"Expected all tensors to be on the same device..."

I’m new to “accelerate” and am trying to port some (working) code to support multi-GPU training. The full code is too lengthy to include, but I believe this is the relevant excerpt:

from accelerate import Accelerator

device = Accelerator.device
accelerator = Accelerator()

# build model, choose optimizer and scheduler, build dataloaders, etc etc
# ...
# Specify a tensor needed by the loss function
class_weights = torch.tensor(np.array([.1, .2, .3]), dtype=torch.float)
# Put everything onto appropriate GPU (?)
(class_weights, model, optimizer, scheduler,
 dataloaders["train"], dataloaders["test"], dataloaders["valid"] ) \ 
= accelerator.prepare(class_weights, model, optimizer, scheduler,
                      dataloaders["train"], dataloaders["test"], dataloaders["valid"])
# Define training loop
def train(model, optimizer, scheduler, weight):
   criterion = nn.CrossEntropyLoss(weight=weight)
   for epoch in range(10):
            with torch.set_grad_enabled(True):
                for bi, (inputs, labels) in enumerate(dataloaders["train"]):

                    outputs = model(inputs)
                    loss = criterion(outputs, labels)
# Actually train
train(model, optimizer, scheduler, class_weights)

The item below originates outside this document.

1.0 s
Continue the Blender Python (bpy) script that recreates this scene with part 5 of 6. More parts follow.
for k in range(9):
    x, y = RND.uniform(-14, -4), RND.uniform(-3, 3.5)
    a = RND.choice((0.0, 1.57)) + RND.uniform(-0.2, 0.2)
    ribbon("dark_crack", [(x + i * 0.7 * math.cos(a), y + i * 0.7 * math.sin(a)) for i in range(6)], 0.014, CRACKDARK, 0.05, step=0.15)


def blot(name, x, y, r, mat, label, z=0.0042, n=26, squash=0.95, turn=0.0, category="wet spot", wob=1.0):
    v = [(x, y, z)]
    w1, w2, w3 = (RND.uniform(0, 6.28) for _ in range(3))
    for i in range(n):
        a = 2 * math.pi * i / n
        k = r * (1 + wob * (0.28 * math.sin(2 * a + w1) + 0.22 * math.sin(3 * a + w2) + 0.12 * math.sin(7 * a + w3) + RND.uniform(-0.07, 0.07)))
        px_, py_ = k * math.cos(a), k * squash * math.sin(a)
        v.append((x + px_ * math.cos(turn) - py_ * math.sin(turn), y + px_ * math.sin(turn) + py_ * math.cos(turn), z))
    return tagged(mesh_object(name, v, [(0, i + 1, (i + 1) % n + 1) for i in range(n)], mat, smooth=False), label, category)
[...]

The code raises an exception when it gets to the loss = criterion... line:

File ~/Mirabolic/fezzik/raceblind/venv/lib/python3.10/site-packages/torch/nn/functional.py:3029, in cross_entropy(input, target, weight, size_average, ignore_index, reduce, reduction, label_smoothing)
   3027 if size_average is not None or reduce is not None:
   3028     reduction = _Reduction.legacy_get_string(size_average, reduce)
-> 3029 return torch._C._nn.cross_entropy_loss(input, target, weight, _Reduction.get_enum(reduction), ignore_index, label_smoothing)

RuntimeError: Expected all tensors to be on the same device, but found at least
two devices, cuda:0 and cpu! (when checking argument for argument weight in
method wrapper_CUDA_nll_loss_forward)

I initially assumed that either outputs or labels was somehow still on the CPU, but if I examine the variables right before the call to criterion they both seem to be on the (same) GPU:

In [4]: labels.is_cuda
Out[4]: True

In [5]: labels.get_device()
Out[5]: 0

In [6]: outputs.is_cuda
Out[6]: True

In [7]: outputs.get_device()
Out[7]: 0

I’m not sure how to proceed and would be very grateful for any suggestions.

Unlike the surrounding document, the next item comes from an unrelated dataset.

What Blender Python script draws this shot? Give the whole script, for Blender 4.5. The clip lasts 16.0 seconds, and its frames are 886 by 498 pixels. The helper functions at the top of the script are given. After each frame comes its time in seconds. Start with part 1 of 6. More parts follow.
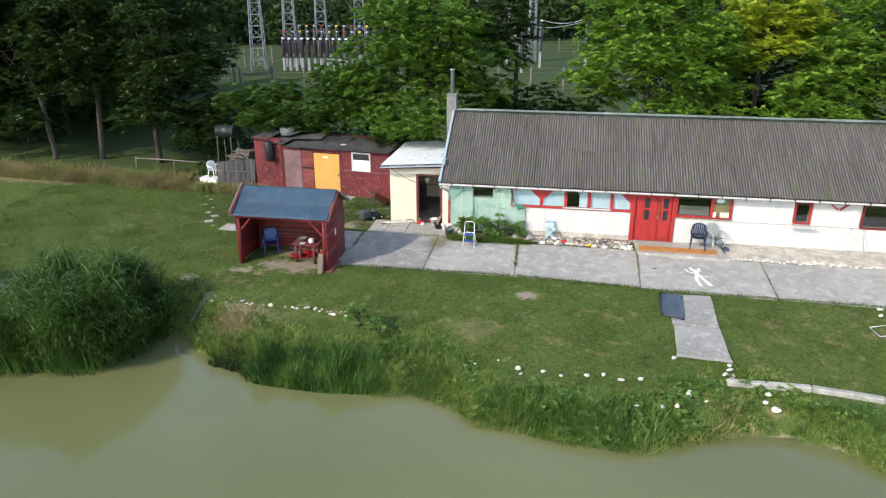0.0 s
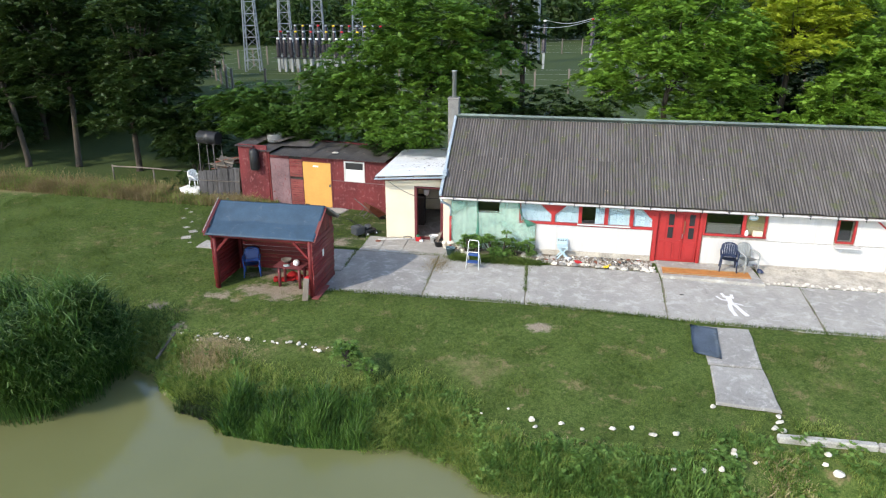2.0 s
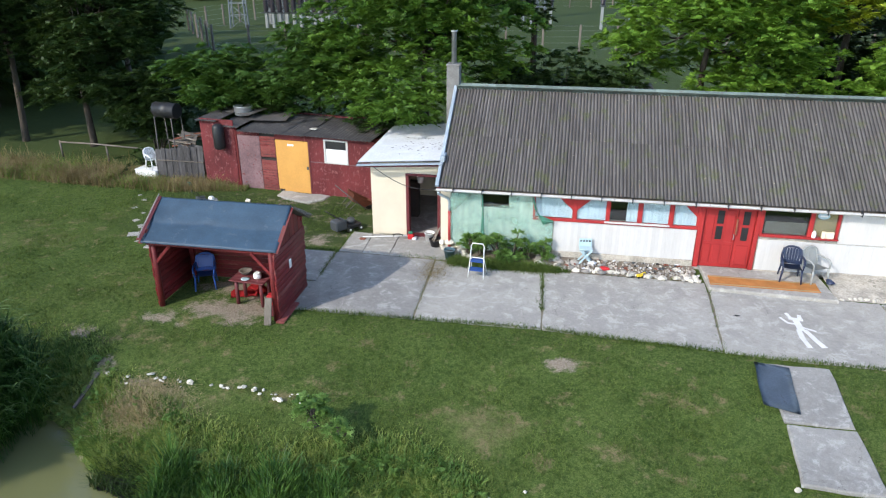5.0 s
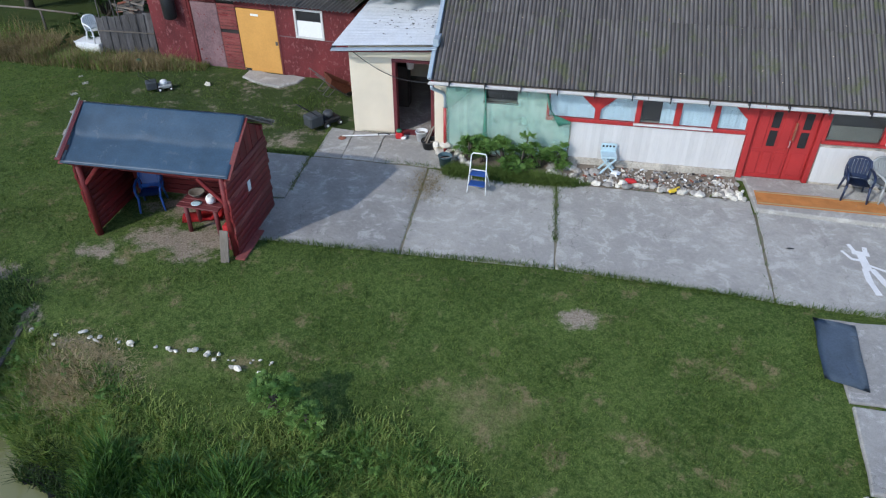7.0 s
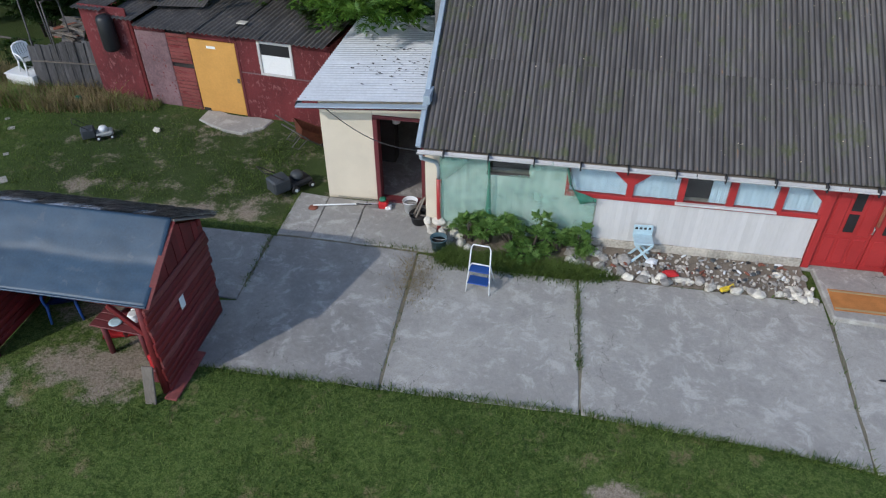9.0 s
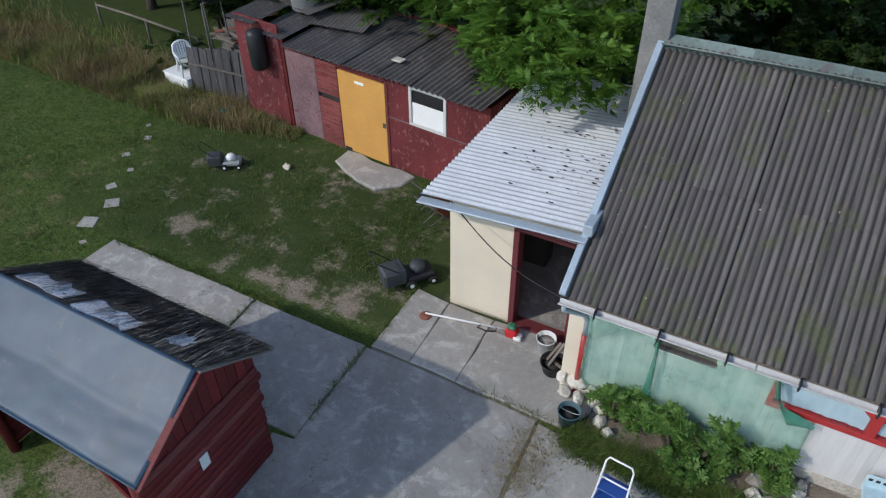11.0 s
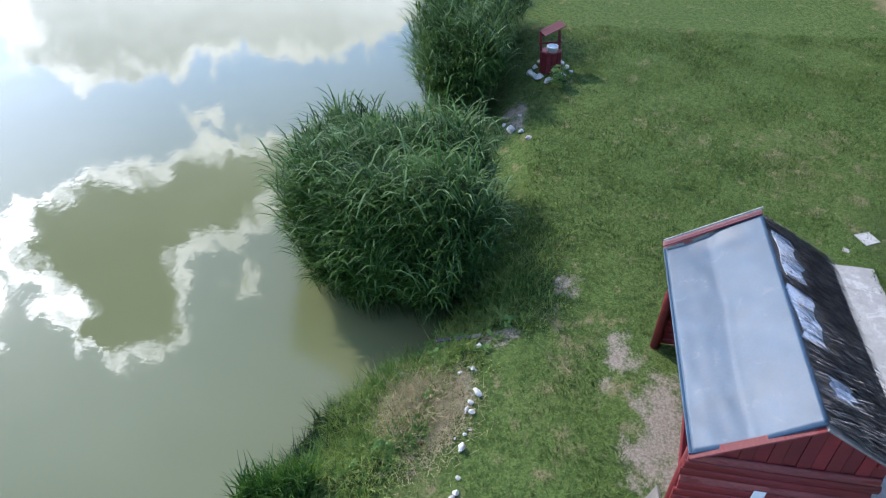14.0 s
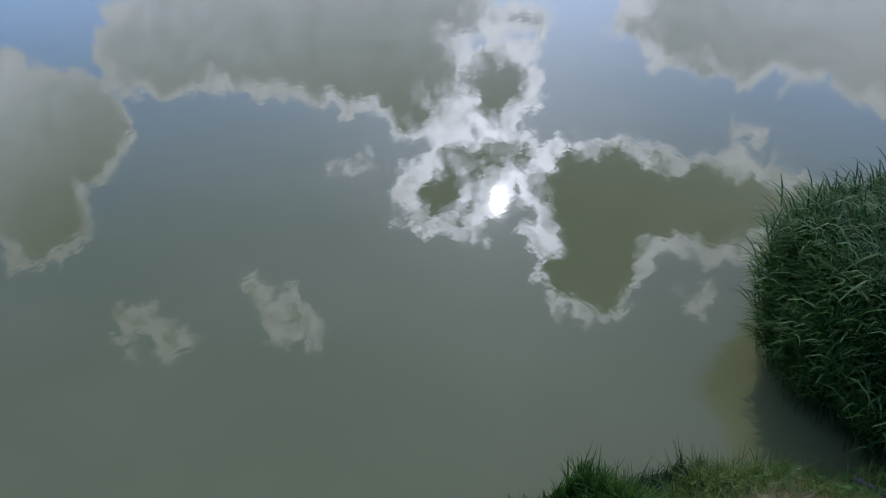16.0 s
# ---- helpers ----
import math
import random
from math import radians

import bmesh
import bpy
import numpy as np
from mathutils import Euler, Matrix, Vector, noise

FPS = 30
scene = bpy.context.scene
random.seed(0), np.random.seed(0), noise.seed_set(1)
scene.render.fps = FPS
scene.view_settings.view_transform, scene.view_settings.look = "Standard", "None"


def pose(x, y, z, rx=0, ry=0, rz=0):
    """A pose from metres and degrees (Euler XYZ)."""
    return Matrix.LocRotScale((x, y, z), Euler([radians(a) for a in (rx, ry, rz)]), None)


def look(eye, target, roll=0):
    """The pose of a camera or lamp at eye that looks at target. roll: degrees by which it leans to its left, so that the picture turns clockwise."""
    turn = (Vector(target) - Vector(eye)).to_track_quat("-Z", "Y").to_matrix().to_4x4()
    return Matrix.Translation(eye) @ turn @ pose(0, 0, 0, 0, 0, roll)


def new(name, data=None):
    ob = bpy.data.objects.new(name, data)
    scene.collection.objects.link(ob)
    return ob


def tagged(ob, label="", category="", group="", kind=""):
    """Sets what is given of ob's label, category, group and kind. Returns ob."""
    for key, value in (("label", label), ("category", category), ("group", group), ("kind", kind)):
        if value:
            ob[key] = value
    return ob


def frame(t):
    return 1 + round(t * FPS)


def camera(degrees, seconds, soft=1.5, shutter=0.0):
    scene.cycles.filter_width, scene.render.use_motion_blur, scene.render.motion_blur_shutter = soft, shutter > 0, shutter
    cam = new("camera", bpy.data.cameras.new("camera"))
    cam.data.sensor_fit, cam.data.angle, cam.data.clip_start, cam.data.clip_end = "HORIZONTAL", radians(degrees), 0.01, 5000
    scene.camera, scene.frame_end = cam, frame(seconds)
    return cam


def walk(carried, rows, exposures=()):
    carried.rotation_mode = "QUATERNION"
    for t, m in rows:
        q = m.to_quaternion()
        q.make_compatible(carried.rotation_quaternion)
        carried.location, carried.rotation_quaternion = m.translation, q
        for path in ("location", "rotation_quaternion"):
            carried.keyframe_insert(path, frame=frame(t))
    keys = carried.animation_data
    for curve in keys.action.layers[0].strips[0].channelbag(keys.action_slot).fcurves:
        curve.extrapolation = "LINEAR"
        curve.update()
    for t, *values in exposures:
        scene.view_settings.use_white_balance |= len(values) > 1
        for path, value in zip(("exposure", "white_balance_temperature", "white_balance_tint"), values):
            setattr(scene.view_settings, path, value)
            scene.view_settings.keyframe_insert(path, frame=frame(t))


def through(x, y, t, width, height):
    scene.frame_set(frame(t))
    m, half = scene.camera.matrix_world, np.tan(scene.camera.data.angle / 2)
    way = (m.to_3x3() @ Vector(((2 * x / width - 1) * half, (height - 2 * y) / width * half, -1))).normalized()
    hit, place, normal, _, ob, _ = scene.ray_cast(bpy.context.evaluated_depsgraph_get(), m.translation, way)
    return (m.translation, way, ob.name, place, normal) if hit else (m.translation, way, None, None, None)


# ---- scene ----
cam = camera(64.8, 16.0, soft=1.2)
# seconds, eye x, y, z, yaw, pitch, roll
ROWS = [
    (0.0, 0.292, 0.272, 9.468, 7.69, -20.47, 0.08),
    (0.5, 0.160, 1.041, 9.418, 7.70, -20.44, 0.08),
    (1.0, 0.056, 1.747, 9.344, 7.71, -20.40, 0.14),
    (1.5, -0.041, 2.391, 9.263, 7.68, -20.37, 0.13),
    (2.0, -0.126, 3.087, 9.170, 7.68, -20.37, 0.14),
    (2.5, -0.210, 3.819, 9.106, 7.68, -20.39, 0.09),
    (3.0, -0.307, 4.556, 9.049, 7.67, -20.36, 0.06),
    (3.5, -0.390, 5.337, 9.009, 7.69, -20.34, 0.05),
    (4.0, -0.476, 6.145, 8.959, 7.69, -20.29, 0.04),
    (4.5, -0.560, 6.966, 8.922, 7.70, -20.25, 0.02),
    (5.0, -0.639, 7.776, 8.859, 7.79, -23.86, 0.01),
    (5.2, -0.680, 8.120, 8.835, 7.81, -26.16, 0.01),
    (5.7, -0.770, 9.000, 8.830, 7.82, -31.80, -0.02),
    (6.2, -0.850, 9.930, 8.870, 7.82, -35.40, -0.05),
    (6.7, -0.940, 10.900, 8.925, 7.82, -36.60, -0.07),
    (7.3, -1.064, 12.108, 8.952, 7.82, -36.69, -0.07),
    (7.5, -1.110, 12.507, 8.958, 7.80, -36.74, -0.06),
    (8.0, -1.213, 13.499, 8.955, 7.79, -36.77, -0.02),
    (8.2, -1.260, 13.910, 8.945, 7.80, -36.84, -0.02),
    (9.2, -1.480, 16.230, 8.870, 7.85, -38.60, -0.20),
    (9.9, -1.640, 17.970, 8.800, 8.20, -39.60, -0.42),
    (10.3, -1.725, 18.960, 8.779, 10.84, -39.71, -0.45),
    (10.5, -1.780, 19.430, 8.773, 14.56, -39.64, -0.38),
    (11.0, -1.866, 20.283, 8.767, 26.28, -39.51, -0.47),
    (11.5, -1.888, 20.533, 8.712, 38.27, -39.41, -0.40),
    (12.0, -1.874, 20.538, 8.652, 50.20, -39.29, -0.32),
    (12.5, -1.877, 20.482, 8.580, 61.76, -39.12, -0.13),
    (13.0, -1.898, 20.447, 8.520, 73.31, -39.10, 0.04),
    (13.5, -1.935, 20.415, 8.475, 84.87, -39.13, 0.26),
    (14.0, -1.974, 20.400, 8.460, 96.60, -39.17, 0.31),
    (14.5, -2.009, 20.400, 8.430, 108.43, -39.12, 0.30),
    (15.0, -2.054, 20.401, 8.410, 120.25, -39.09, 0.20),
    (15.5, -2.122, 20.420, 8.400, 132.07, -39.07, 0.05),
    (16.0, -2.200, 20.450, 8.395, 143.92, -39.06, 0.00),
]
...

FWIW, I’m using PyTorch 2.0.1+cu117 and accelerate 0.23.0; the system has two V100 GPUs.

Aha, I think I’ve found my own problem :face_with_open_eyes_and_hand_over_mouth:

First, I defined the device incorrectly (confusing the module and the object); it should be:

accelerator = Accelerator()
device = accelerator.device

Second, now that device is defined correctly, we can add a line after the initial definition of class_weights:

class_weights = class_weights.to(device)

That seems (?) to fix all my problems.